Given task
Repeat the listing word for word. No pictures belong in the copy.

Given information
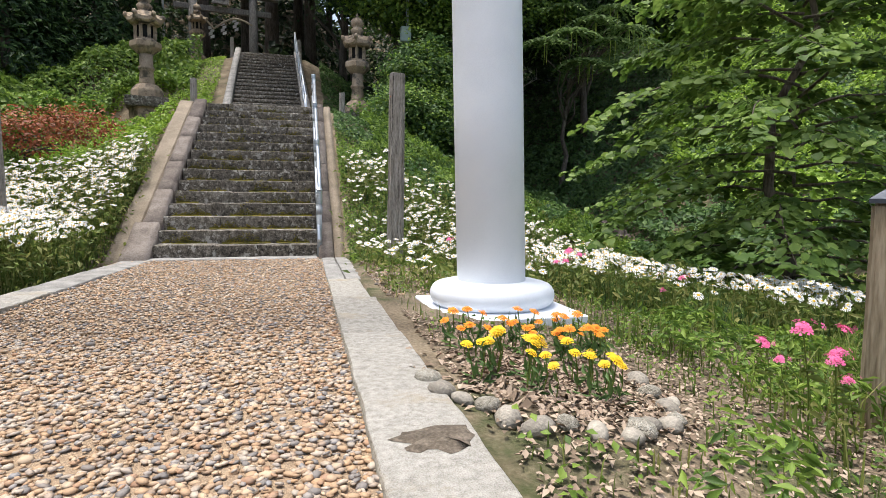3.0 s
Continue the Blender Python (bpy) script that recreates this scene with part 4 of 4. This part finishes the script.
def frond_tree(label, x, y, h, tips, mat, seed):
    """A young tree whose twigs end in rosettes of long compound leaves with hanging catkins."""
    tr = random.Random(seed)
    z = gz(x, y) - 0.2
    top = tagged(new("tree"), label, "tree")
    part("trunk", limb((x, y, z), (x, y - 0.3, z + h), 0.11, 0.05, 0.2, 4), bark, top, smooth=True)
    cs, ns, ss, catkins = [], [], [], 0
    for tip in tips:
        tip = Vector(tip)
        part("limb", limb((x, y - 0.2, z + h * tr.uniform(0.6, 0.95)), tip, 0.04, 0.012, 0.3, tr.randint(0, 99)), bark, top, smooth=True)
        for k in range(13):
            a = k * 2.399 + tr.uniform(-0.2, 0.2)
            long = tr.uniform(0.7, 1.15)
            for q in range(1, 10):
                u = q / 9
                mid = tip + Vector((math.cos(a) * long * u, math.sin(a) * long * u, long * (0.28 * u - 0.6 * u * u) + 0.1))
                for side in (-1, 1):
                    o = Vector((-math.sin(a), math.cos(a), -0.35)) * side * 0.1
                    o.z = -0.035
                    cs.append(tuple(mid + o))
                    ns.append((math.cos(a) * 0.3 + side * -math.sin(a) * 0.4 + tr.gauss(0, 0.1), math.sin(a) * 0.3 + side * math.cos(a) * 0.4 + tr.gauss(0, 0.1), 0.85))
                    ss.append(0.19 * (1.15 - 0.5 * abs(u - 0.5)))
        for k in range(2):
            c = tip + Vector((tr.uniform(-0.25, 0.25), tr.uniform(-0.25, 0.25), 0))
            part("catkin", tube([c, c + Vector((0.01, 0, -0.3)), c + Vector((0, 0.02, -0.62))], [0.011, 0.013, 0.006], 5), LEAF["yellow"], top)
    leaves("crown", np.array(cs), np.array(ns), np.array(ss), mat, top, 0.42, 0.2)
    return top


frond_tree("young tree with drooping compound leaves at the wood edge", 10.2, 11.6, 4.2,
           [(9.05, 8.7, 6.0), (8.3, 8.9, 5.7), (9.9, 8.9, 6.5), (10.7, 9.3, 6.0), (9.6, 9.0, 5.2), (10.9, 9.4, 7.1), (10.2, 9.6, 5.4), (11.6, 9.8, 6.6), (9.2, 9.6, 7.0), (11.5, 9.9, 5.5), (12.3, 10.2, 6.3)], LEAF["frond"], 5)
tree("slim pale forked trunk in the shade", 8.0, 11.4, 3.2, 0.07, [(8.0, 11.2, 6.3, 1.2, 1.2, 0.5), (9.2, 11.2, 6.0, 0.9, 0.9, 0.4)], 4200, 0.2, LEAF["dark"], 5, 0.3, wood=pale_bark)

# layered tree at the path side
def layered_tree(label, x, y, height, reach, boughs, mat, seed):
    """A spreading tree: arching boughs with flat sprays of drooping oval leaves."""
    tr = random.Random(seed)
    z = gz(x, y) - 0.2
    top = tagged(new("tree"), label, "tree")
    part("trunk", limb((x, y, z), (x + 0.2, y + 0.1, z + height), 0.085, 0.02, 0.3, 3), bark, top, smooth=True)
    cs, ns, ss = [], [], []
    for i in range(boughs):
        f = (i + 0.5) / boughs
        a = i * 2.399 + tr.uniform(-0.3, 0.3)
        long = reach * (0.62 + 0.5 * math.sin(math.pi * min(1, 0.15 + f * 0.95))) * tr.uniform(0.82, 1.1)
        z0 = z + 0.5 + f * (height - 0.6)
        rise = tr.uniform(0.05, 0.3) + 0.25 * f
        droop = tr.uniform(0.35, 0.6) + 0.5 * (1 - f)
        pts = []
        for j in range(9):
            u = j / 8
            pts.append(Vector((x + long * u * math.cos(a + 0.25 * u), y + long * u * math.sin(a + 0.25 * u), z0 + long * (rise * u - droop * u * u * 0.6) + 0.03 * tr.uniform(-1, 1))))
        part("limb", tube(pts, [0.022 * (1 - 0.85 * k / 8) for k in range(9)], 6), bark, top, smooth=True)
        for j in range(30):
            u = 0.2 + 0.8 * (j + tr.random()) / 30
            k = min(7, int(u * 8))
            p = pts[k].lerp(pts[k + 1], u * 8 - k)
            side = 1 if j % 2 else -1
            b = a + 0.25 * u + side * tr.uniform(0.4, 1.25)
            tl = tr.uniform(0.3, 0.8) * (1.15 - 0.5 * u)
            n = 6 + int(8 * tl)
            for q in range(n):
                w = (q + 1) / n
                d = Vector((math.cos(b), math.sin(b), 0.05 - 0.3 * w))
                c = p + d * tl * w + Vector((tr.gauss(0, 0.035), tr.gauss(0, 0.035), tr.gauss(0, 0.025) - 0.03))
                cs.append(c)
                ns.append((0.5 * math.cos(b) + tr.gauss(0, 0.3), 0.5 * math.sin(b) + tr.gauss(0, 0.3), 0.8))
                ss.append(tr.uniform(0.08, 0.145))
    oval_leaves("crown", np.array([tuple(c) for c in cs]), np.array(ns), np.array(ss), mat, top, 0.78)
    return top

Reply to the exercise
3.0 s
Continue the Blender Python (bpy) script that recreates this scene with part 4 of 4. This part finishes the script.
def frond_tree(label, x, y, h, tips, mat, seed):
    """A young tree whose twigs end in rosettes of long compound leaves with hanging catkins."""
    tr = random.Random(seed)
    z = gz(x, y) - 0.2
    top = tagged(new("tree"), label, "tree")
    part("trunk", limb((x, y, z), (x, y - 0.3, z + h), 0.11, 0.05, 0.2, 4), bark, top, smooth=True)
    cs, ns, ss, catkins = [], [], [], 0
    for tip in tips:
        tip = Vector(tip)
        part("limb", limb((x, y - 0.2, z + h * tr.uniform(0.6, 0.95)), tip, 0.04, 0.012, 0.3, tr.randint(0, 99)), bark, top, smooth=True)
        for k in range(13):
            a = k * 2.399 + tr.uniform(-0.2, 0.2)
            long = tr.uniform(0.7, 1.15)
            for q in range(1, 10):
                u = q / 9
                mid = tip + Vector((math.cos(a) * long * u, math.sin(a) * long * u, long * (0.28 * u - 0.6 * u * u) + 0.1))
                for side in (-1, 1):
                    o = Vector((-math.sin(a), math.cos(a), -0.35)) * side * 0.1
                    o.z = -0.035
                    cs.append(tuple(mid + o))
                    ns.append((math.cos(a) * 0.3 + side * -math.sin(a) * 0.4 + tr.gauss(0, 0.1), math.sin(a) * 0.3 + side * math.cos(a) * 0.4 + tr.gauss(0, 0.1), 0.85))
                    ss.append(0.19 * (1.15 - 0.5 * abs(u - 0.5)))
        for k in range(2):
            c = tip + Vector((tr.uniform(-0.25, 0.25), tr.uniform(-0.25, 0.25), 0))
            part("catkin", tube([c, c + Vector((0.01, 0, -0.3)), c + Vector((0, 0.02, -0.62))], [0.011, 0.013, 0.006], 5), LEAF["yellow"], top)
    leaves("crown", np.array(cs), np.array(ns), np.array(ss), mat, top, 0.42, 0.2)
    return top


frond_tree("young tree with drooping compound leaves at the wood edge", 10.2, 11.6, 4.2,
           [(9.05, 8.7, 6.0), (8.3, 8.9, 5.7), (9.9, 8.9, 6.5), (10.7, 9.3, 6.0), (9.6, 9.0, 5.2), (10.9, 9.4, 7.1), (10.2, 9.6, 5.4), (11.6, 9.8, 6.6), (9.2, 9.6, 7.0), (11.5, 9.9, 5.5), (12.3, 10.2, 6.3)], LEAF["frond"], 5)
tree("slim pale forked trunk in the shade", 8.0, 11.4, 3.2, 0.07, [(8.0, 11.2, 6.3, 1.2, 1.2, 0.5), (9.2, 11.2, 6.0, 0.9, 0.9, 0.4)], 4200, 0.2, LEAF["dark"], 5, 0.3, wood=pale_bark)

# layered tree at the path side
def layered_tree(label, x, y, height, reach, boughs, mat, seed):
    """A spreading tree: arching boughs with flat sprays of drooping oval leaves."""
    tr = random.Random(seed)
    z = gz(x, y) - 0.2
    top = tagged(new("tree"), label, "tree")
    part("trunk", limb((x, y, z), (x + 0.2, y + 0.1, z + height), 0.085, 0.02, 0.3, 3), bark, top, smooth=True)
    cs, ns, ss = [], [], []
    for i in range(boughs):
        f = (i + 0.5) / boughs
        a = i * 2.399 + tr.uniform(-0.3, 0.3)
        long = reach * (0.62 + 0.5 * math.sin(math.pi * min(1, 0.15 + f * 0.95))) * tr.uniform(0.82, 1.1)
        z0 = z + 0.5 + f * (height - 0.6)
        rise = tr.uniform(0.05, 0.3) + 0.25 * f
        droop = tr.uniform(0.35, 0.6) + 0.5 * (1 - f)
        pts = []
        for j in range(9):
            u = j / 8
            pts.append(Vector((x + long * u * math.cos(a + 0.25 * u), y + long * u * math.sin(a + 0.25 * u), z0 + long * (rise * u - droop * u * u * 0.6) + 0.03 * tr.uniform(-1, 1))))
        part("limb", tube(pts, [0.022 * (1 - 0.85 * k / 8) for k in range(9)], 6), bark, top, smooth=True)
        for j in range(30):
            u = 0.2 + 0.8 * (j + tr.random()) / 30
            k = min(7, int(u * 8))
            p = pts[k].lerp(pts[k + 1], u * 8 - k)
            side = 1 if j % 2 else -1
            b = a + 0.25 * u + side * tr.uniform(0.4, 1.25)
            tl = tr.uniform(0.3, 0.8) * (1.15 - 0.5 * u)
            n = 6 + int(8 * tl)
            for q in range(n):
                w = (q + 1) / n
                d = Vector((math.cos(b), math.sin(b), 0.05 - 0.3 * w))
                c = p + d * tl * w + Vector((tr.gauss(0, 0.035), tr.gauss(0, 0.035), tr.gauss(0, 0.025) - 0.03))
                cs.append(c)
                ns.append((0.5 * math.cos(b) + tr.gauss(0, 0.3), 0.5 * math.sin(b) + tr.gauss(0, 0.3), 0.8))
                ss.append(tr.uniform(0.08, 0.145))
    oval_leaves("crown", np.array([tuple(c) for c in cs]), np.array(ns), np.array(ss), mat, top, 0.78)
    return top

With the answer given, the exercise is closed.